>>

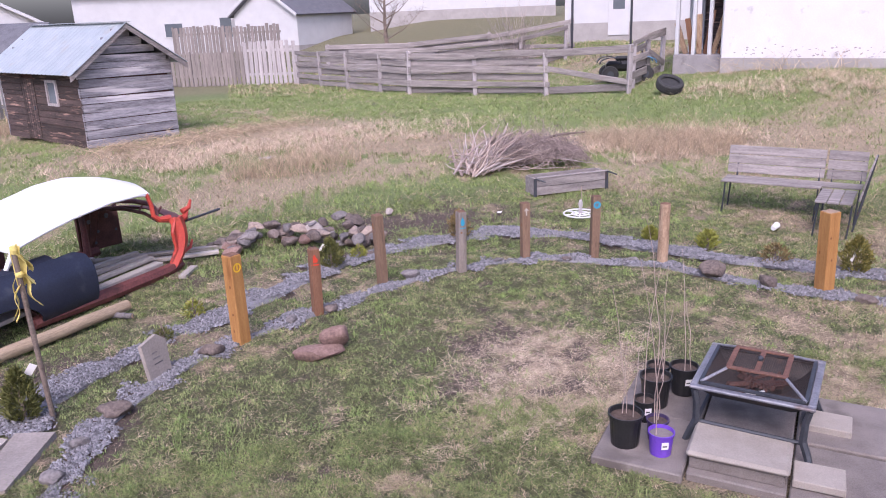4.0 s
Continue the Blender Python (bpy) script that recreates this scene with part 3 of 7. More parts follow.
rng, sx, sy = scatter(-2.6, 8.6, 0.1, 10.0, 1150000, 7)
keep = gravel_depth(sx, sy) > -0.02 - 0.06 * rng.rand(len(sx)) ** 3
sx, sy = sx[keep], sy[keep]
near = (np.hypot(sx - 0.3, sy) < 5.2) | (rng.rand(len(sx)) < 0.42)
sx, sy = sx[near], sy[near]
n = len(sx)
chip = np.array([(1, 0.1, -0.6), (-0.15, 0.9, -0.6), (-1, -0.1, -0.6), (0.1, -0.95, -0.6), (0.35, 0.2, 0.8), (-0.4, -0.15, 0.75)], float)
otri = np.array([(0, 1, 4), (1, 5, 4), (1, 2, 5), (2, 3, 5), (3, 4, 5), (3, 0, 4)])
far_ = np.where(np.hypot(sx - 0.3, sy) < 5.2, 1.0, 1.55)[:, None, None]
pts = chip[None] * (1 + 0.5 * (rng.rand(n, 6, 1) - 0.5)) + 0.4 * (rng.rand(n, 6, 3) - 0.5)
size = far_ * (0.0052 + 0.0065 * rng.rand(n, 1, 1) ** 2.2)
pts = pts * size * np.array([1.45, 0.95, 0.75])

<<

(WRITTEN PROBLEM):
Replicate the material above verbatim; images stay out of the copy.

(COMPLETE ANSWER):
4.0 s
Continue the Blender Python (bpy) script that recreates this scene with part 3 of 7. More parts follow.
rng, sx, sy = scatter(-2.6, 8.6, 0.1, 10.0, 1150000, 7)
keep = gravel_depth(sx, sy) > -0.02 - 0.06 * rng.rand(len(sx)) ** 3
sx, sy = sx[keep], sy[keep]
near = (np.hypot(sx - 0.3, sy) < 5.2) | (rng.rand(len(sx)) < 0.42)
sx, sy = sx[near], sy[near]
n = len(sx)
chip = np.array([(1, 0.1, -0.6), (-0.15, 0.9, -0.6), (-1, -0.1, -0.6), (0.1, -0.95, -0.6), (0.35, 0.2, 0.8), (-0.4, -0.15, 0.75)], float)
otri = np.array([(0, 1, 4), (1, 5, 4), (1, 2, 5), (2, 3, 5), (3, 4, 5), (3, 0, 4)])
far_ = np.where(np.hypot(sx - 0.3, sy) < 5.2, 1.0, 1.55)[:, None, None]
pts = chip[None] * (1 + 0.5 * (rng.rand(n, 6, 1) - 0.5)) + 0.4 * (rng.rand(n, 6, 3) - 0.5)
size = far_ * (0.0052 + 0.0065 * rng.rand(n, 1, 1) ** 2.2)
pts = pts * size * np.array([1.45, 0.95, 0.75])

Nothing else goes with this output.